In 1985, Johnston left the Midwest for New York, following a vague dream of launching a music career. He eventually formed a band and connected with the indie label Bar/None Records in Hoboken, New Jersey. In 1990 Johnston released an undistinctive debut, The Trouble Tree , and two years later created a critical furor with Can You Fly. The record sold 40,000 copies and was named one of the top albums of the year by Spin, People Weekly, and The New York Times, among others. As a result, Johnston landed a contract with Elektra Records and spots opening for Soul Asylum, the Lemonheads, and Matthew Sweet. Then came his two major label releases -- This Perfect World, which generated the radio hit "Bad Reputation,' and Never Home. He also contributed to the 1994 benefit album Shelter: The Best of Contemporary Singer-Songwriters. "A master storyteller, Johnston sketches out full-blown tragedies in a few taut poetic lines," Alec Foege wrote in Rolling Stone. "He joins that elite cadre of songwriters--Bob Dylan, Neil Young, Elvis Costello--whose brilliant pop compositions turn magical with the addition of a defiantly idiosyncratic singing voice. In Johnston's case it's a gauzy tenor that rises up to kiss each instantly hummable melody right at the point when its timbre becomes most translucent."

Johnston's musical journey has led him to a varied assortment of producers. Graham Maby, Joe Jackson's bass player, produced Can You Fly. Butch Vig, who has worked with alterna-gods Nirvana and Smashing Pumpkins, produced This Perfect World. Danny Kortchmar-- whose production credits include records by Neil Young, James Taylor, Don Henley, and the Spin Doctors--was at the helm for Never Home. Each album, however, preserves Johnston's sound, stories, and themes--which O'Dair identifies as loneliness and loss, guilt and deceit, irony and hope. "A lot of people were expecting me to make him a lot tougher--really make a big, big record," Vig said. "But I wanted to keep very true to his voice and the rhythm guitar playing. A lot of the tracks are really stripped down."
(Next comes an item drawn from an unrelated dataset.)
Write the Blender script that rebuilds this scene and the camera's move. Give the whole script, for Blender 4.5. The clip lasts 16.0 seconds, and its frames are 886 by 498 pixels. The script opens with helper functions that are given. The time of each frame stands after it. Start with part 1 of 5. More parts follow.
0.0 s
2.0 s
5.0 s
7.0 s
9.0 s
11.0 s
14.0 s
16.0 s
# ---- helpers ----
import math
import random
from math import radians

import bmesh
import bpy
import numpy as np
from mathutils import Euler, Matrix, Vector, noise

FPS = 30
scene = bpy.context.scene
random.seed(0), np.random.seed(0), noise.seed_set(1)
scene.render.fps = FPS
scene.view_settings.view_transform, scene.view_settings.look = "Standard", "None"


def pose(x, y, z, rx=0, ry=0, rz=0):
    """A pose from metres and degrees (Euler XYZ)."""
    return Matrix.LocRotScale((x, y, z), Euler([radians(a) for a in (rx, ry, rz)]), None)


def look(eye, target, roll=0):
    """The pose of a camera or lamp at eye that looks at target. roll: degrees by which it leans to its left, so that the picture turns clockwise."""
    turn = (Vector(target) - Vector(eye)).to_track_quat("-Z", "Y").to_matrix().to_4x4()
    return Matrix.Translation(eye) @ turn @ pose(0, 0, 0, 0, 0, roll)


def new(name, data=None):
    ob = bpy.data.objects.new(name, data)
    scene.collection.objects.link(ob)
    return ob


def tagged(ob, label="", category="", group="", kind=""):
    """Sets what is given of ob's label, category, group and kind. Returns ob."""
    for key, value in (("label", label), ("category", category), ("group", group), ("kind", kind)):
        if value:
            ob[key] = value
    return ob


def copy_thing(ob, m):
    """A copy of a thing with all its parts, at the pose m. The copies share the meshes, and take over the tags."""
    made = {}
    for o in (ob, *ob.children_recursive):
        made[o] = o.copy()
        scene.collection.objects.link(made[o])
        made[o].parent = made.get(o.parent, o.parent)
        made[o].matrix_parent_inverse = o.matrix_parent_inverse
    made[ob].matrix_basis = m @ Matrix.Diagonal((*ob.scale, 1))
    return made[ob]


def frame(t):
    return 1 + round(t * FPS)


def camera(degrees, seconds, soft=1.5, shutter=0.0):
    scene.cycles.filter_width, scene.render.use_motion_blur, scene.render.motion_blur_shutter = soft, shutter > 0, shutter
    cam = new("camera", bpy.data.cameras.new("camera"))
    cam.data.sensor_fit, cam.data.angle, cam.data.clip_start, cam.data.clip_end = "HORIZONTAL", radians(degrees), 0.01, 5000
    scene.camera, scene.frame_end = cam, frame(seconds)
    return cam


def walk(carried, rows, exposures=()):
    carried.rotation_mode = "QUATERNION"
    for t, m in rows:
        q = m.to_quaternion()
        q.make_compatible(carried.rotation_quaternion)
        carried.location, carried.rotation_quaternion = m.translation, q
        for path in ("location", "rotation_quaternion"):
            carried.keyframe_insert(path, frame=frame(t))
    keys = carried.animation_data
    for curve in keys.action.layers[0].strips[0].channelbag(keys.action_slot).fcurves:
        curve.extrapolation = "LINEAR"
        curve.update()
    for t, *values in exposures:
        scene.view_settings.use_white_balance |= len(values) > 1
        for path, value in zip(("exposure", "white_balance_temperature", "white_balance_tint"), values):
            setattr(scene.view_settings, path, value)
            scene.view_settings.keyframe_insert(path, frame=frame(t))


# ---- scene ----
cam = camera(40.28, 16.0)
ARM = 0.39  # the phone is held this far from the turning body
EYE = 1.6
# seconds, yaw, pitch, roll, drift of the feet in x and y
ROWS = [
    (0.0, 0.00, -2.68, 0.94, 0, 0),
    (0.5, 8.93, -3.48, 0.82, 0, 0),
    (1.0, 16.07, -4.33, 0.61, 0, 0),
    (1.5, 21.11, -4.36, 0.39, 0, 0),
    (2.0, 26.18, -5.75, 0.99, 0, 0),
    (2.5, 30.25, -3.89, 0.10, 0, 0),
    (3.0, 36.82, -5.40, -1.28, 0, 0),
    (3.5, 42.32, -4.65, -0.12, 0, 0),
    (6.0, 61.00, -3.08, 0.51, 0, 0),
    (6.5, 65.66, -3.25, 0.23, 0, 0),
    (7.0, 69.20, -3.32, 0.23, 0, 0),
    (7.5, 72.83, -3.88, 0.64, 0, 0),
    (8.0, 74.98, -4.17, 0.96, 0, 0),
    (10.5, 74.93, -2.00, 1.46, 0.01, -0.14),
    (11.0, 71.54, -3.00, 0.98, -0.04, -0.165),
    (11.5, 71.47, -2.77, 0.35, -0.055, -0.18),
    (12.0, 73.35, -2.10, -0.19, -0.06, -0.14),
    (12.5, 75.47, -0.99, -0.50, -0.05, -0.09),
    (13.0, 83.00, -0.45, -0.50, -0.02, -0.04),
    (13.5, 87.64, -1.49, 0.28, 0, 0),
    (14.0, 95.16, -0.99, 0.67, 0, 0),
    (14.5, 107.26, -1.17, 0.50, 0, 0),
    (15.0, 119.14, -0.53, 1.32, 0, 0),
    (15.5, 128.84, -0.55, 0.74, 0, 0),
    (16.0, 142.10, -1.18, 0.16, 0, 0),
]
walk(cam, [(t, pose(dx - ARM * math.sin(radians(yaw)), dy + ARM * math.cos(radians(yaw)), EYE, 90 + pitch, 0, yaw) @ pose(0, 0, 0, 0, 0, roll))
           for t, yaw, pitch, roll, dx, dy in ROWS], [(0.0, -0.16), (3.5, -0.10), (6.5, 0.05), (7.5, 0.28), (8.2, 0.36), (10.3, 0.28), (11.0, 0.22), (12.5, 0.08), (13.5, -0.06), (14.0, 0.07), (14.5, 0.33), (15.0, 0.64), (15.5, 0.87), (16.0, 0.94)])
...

Johnston, meanwhile, has earned a reputation as a control freak. He has talked of smashing equipment when things go badly in the studio and he refused to include a lyric sheet in This Perfect World because he felt some of the songs were unfinished. "I somehow have a really bad reputation in the biz for being difficult," Johnston told Foege. "A lot of it is just that in the alternative-roots rock circles in the city, it's as cliquish as the fashion industry or Hollywood." Despite his circuitous journey to success, melancholy story songs, and bad reputation, Freedy Johnston still has a devout faith in the music he's making. "There are people I sort of look at out of the corner of my eye to see how it's gone, " he told Steve Knopper of the Knight-Ridder News Service. "Someone like Elvis Costello--he's made a lot of records people would consider mistakes, with a lot of left turns, and he's been able to keep an audience. And Tom Waits. [They're] seemingly able to do what they want. I may not be as headstrong as either of those guys. I know I'm not. [But] I try to do what I want to do."

by Dave Wilkins

Freedy Johnston's Career

Johnston's parents split when he was seven, and he grew up in small Kansas towns. In 1985, he moved to New York to pursue a music career. In 1989, the independent label Bar/None Records released his debut, The Trouble Tree. It was followed by the critically acclaimed Can You Fly, This Perfect World, and Never Home.